Still doesn't explain why RO+ salt from API measures 100ppm+ with the RO carrying a TDS reading of <5. And that is after performing what they say there: weekly use with the second bottle being shaken for a minute as per the instructions.

It also doesn't explain how one can get two samples of the same water performing the test at the same time giving massively different results.

It is not just a problem for API as nitrates are difficult to measure accurately at the best of time, but in my experience the Tropic Marin test is far more accurate (though still not perfect).

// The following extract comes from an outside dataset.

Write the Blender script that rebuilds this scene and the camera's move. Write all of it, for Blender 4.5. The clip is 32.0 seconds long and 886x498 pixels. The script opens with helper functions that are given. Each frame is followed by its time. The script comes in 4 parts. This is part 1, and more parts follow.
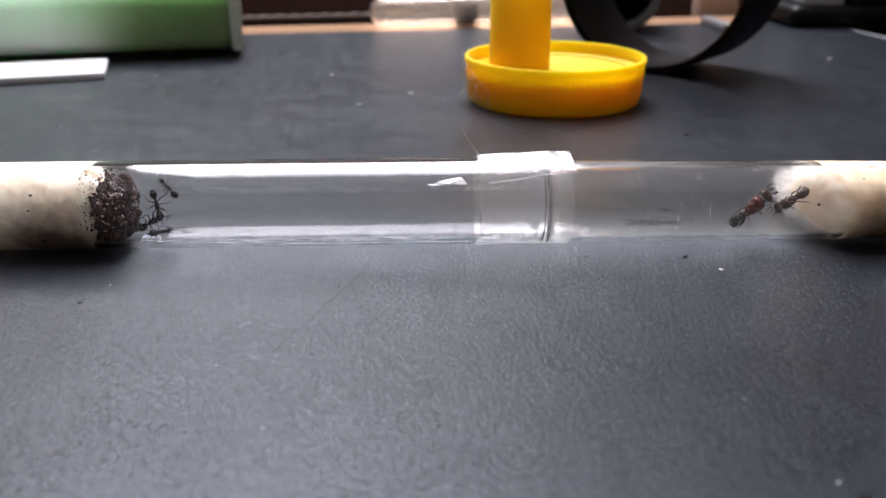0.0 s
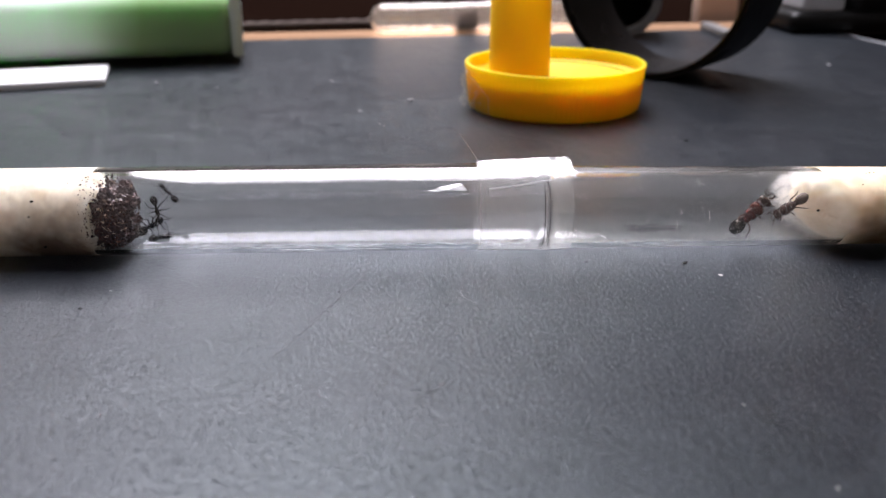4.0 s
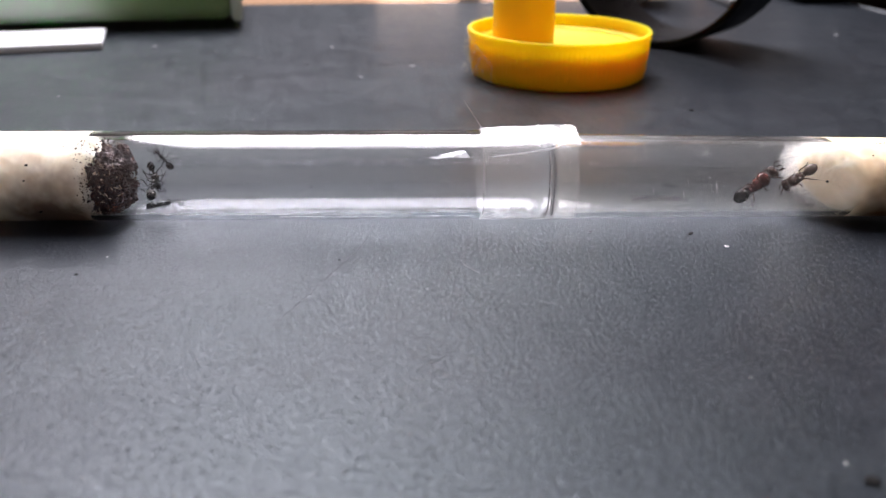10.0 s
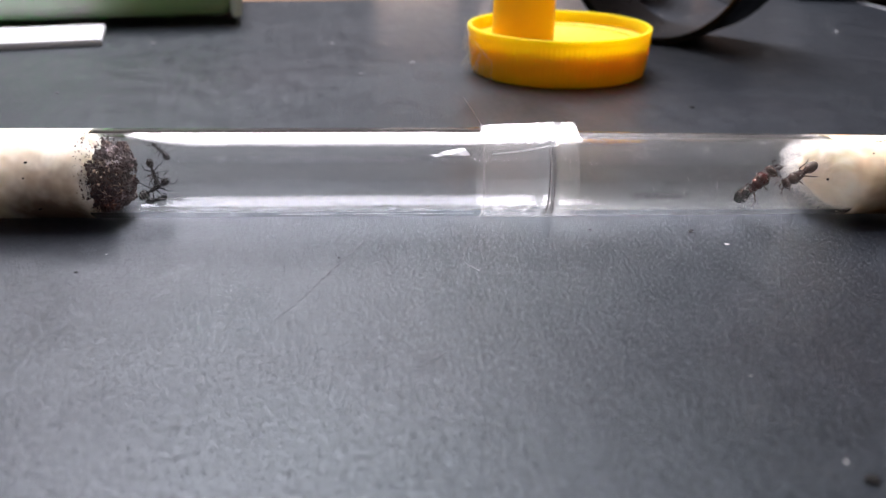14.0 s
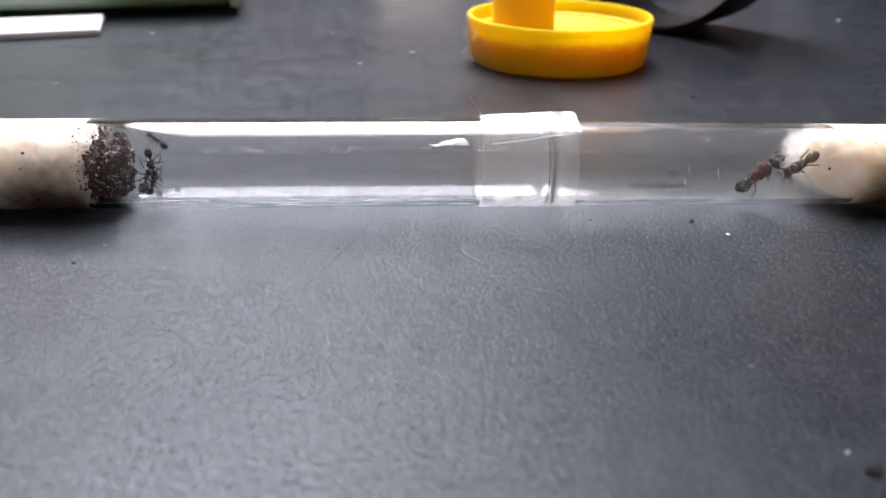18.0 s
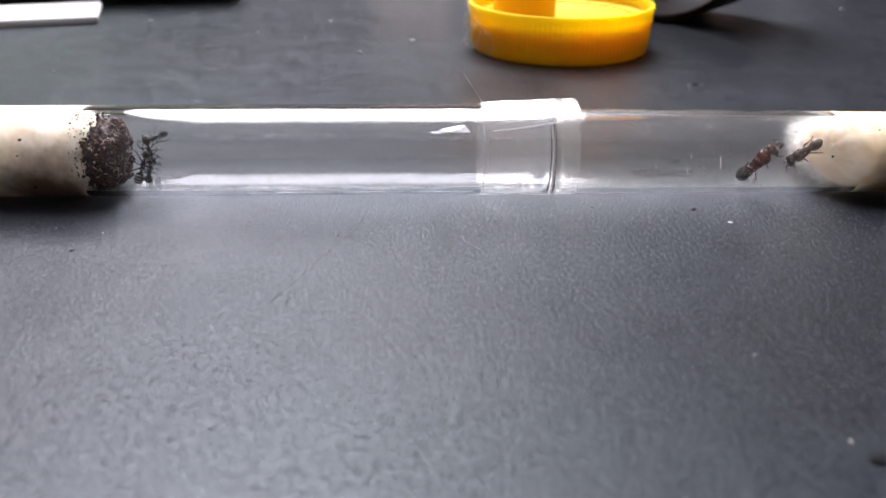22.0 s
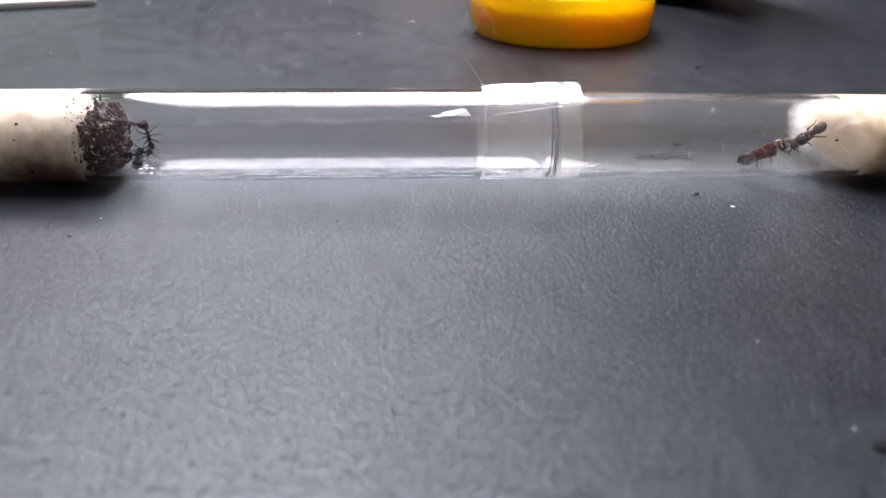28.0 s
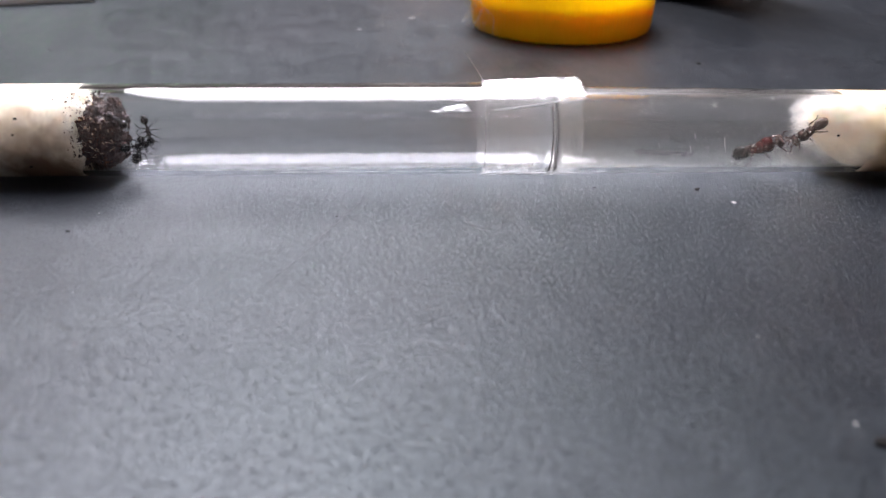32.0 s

I'm guessing that if bottle # 2 of the nitrate test wasn't shaken long & well enough to re-disperse the settled out material, that you may have gotten a chunk of extra reagent in one of your two tests.
 
I'm guessing that if bottle # 2 of the nitrate test wasn't shaken long & well enough to re-disperse the settled out material, that you may have gotten a chunk of extra reagent in one of your two tests.

But as I pointed out, I use a stopwatch to ensure I shake for the required minute and had been using the test kit on a weekly basis. If the instructions for corredt use are different to those printed on the bottle, then it is a bit crap on the instructions side, non?
 
I agree that the directions should be clearer & possibly rewritten. Maybe "Bang the bottle strongly several times on a hard surface, and then shake the heck out of it for at least 3 minutes".
 
I use the api ph tester and it always gives me the same reading every time and I use neutral ph, which is supposed to take the ph down to nuetral and my lfs ues it and it is neutral water. I am going to have to give them a call.
 
HI
Im new here :)

I was just reading this post and had to reply. Ive been using a nutrafin mini master test kit but recently bought an API master test kit, the API one was telling me that my ammonia and nitrates were high, Ammonia 0.25 and nitrite 0.50 but my other test kit shows ammonia 0 and nitrite 0.3, Im currently doing 20% water changes daily due to the API result should i keep testing with both or is one not right?